There, I met young people who radiated genuine goodness, joy, and purity when they were together – which drew me.

I had never experienced anything like this before! Once again I sensed this incredible longing in my heart. What was it that they had? My friend explained simply, “Everyday we work on becoming better people.” She continued by telling about resisting the spirit of the times – instead of being driven by it. I needed this! I wanted this! 

To begin with, I was skeptical of belonging to a group or a church, so for a year I read the Bible by myself and all the literature I could get my hands on. No one dragged me to meetings, but I was so gripped and my heart burned so much to hear and learn more, that I sensed that I had to be among believers. Therefore, I wanted out more and more to be together with the people that I knew from Brunstad Christian Church, and to attend the meetings. Not knowing what the future would hold, I sensed an incredible joy! This is where I wanted to be – this is where I belonged!

My longing was transformed as I learned more and more about how I could be liberated from my selfishness, unthankfulness, evil thoughts, jealousy, stinginess and come to more love, more patience, more thankfulness; to God’s own nature! It is impossible for me to change the whole world, but I can use each day unto salvation, and I can become transformed! 

It is impossible for me to change the whole world, but I can use each day unto salvation, and I can become transformed!

On the way, I experienced that life is also a battle, and in the beginning there were many defeats. Waves of sorrow and accusation that overwhelmed me in the evenings brought me into darkness and distress. The people I saw around me, from whom godly life emanated, became my greatest hope that it was also possible for me to attain a victorious life. A life that God is able to use for His service on earth – nothing is greater than that! And even though I saw myself as totally unworthy of this life, there was a deep need in my heart that I would one day be allowed to dry the tears of all those who have suffered because of other people’s evil and sin.

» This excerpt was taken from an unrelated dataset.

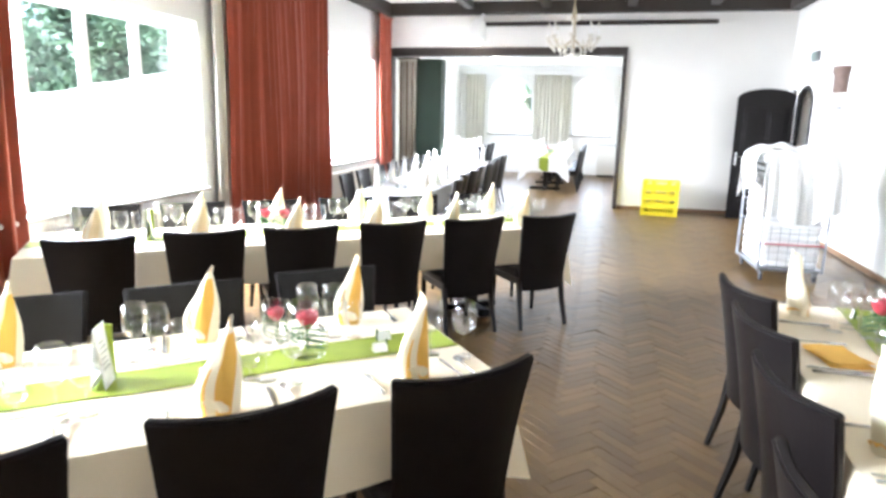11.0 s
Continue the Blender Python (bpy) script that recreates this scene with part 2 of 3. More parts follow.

Experienced that God’s Word is true!

Today I see that there has been a great grace over my life. God has brought people to me and arranged circumstances the whole way, so that I could come to this life. My continued development depends solely on my own faithfulness to act on the truths I have received. He knows what I need, and He gives it to me.

I am extremely grateful for all the words of faith that have strengthened me and driven me forward on the way of faith. Both in good times and in bad, in sickness and in health, in times of poverty and in times of overflowing blessing, I have always experienced that God’s Word is true!—it brings incredible riches in all things!

I, who have despaired over society, the times, and the world, have now come to experience fellowship in faith with friends all over the world! God has blessed me richly in every way. 

When in God’s hands then all is as it should be! When I believe that, then all unrest falls away, and it is impossible to not be happy!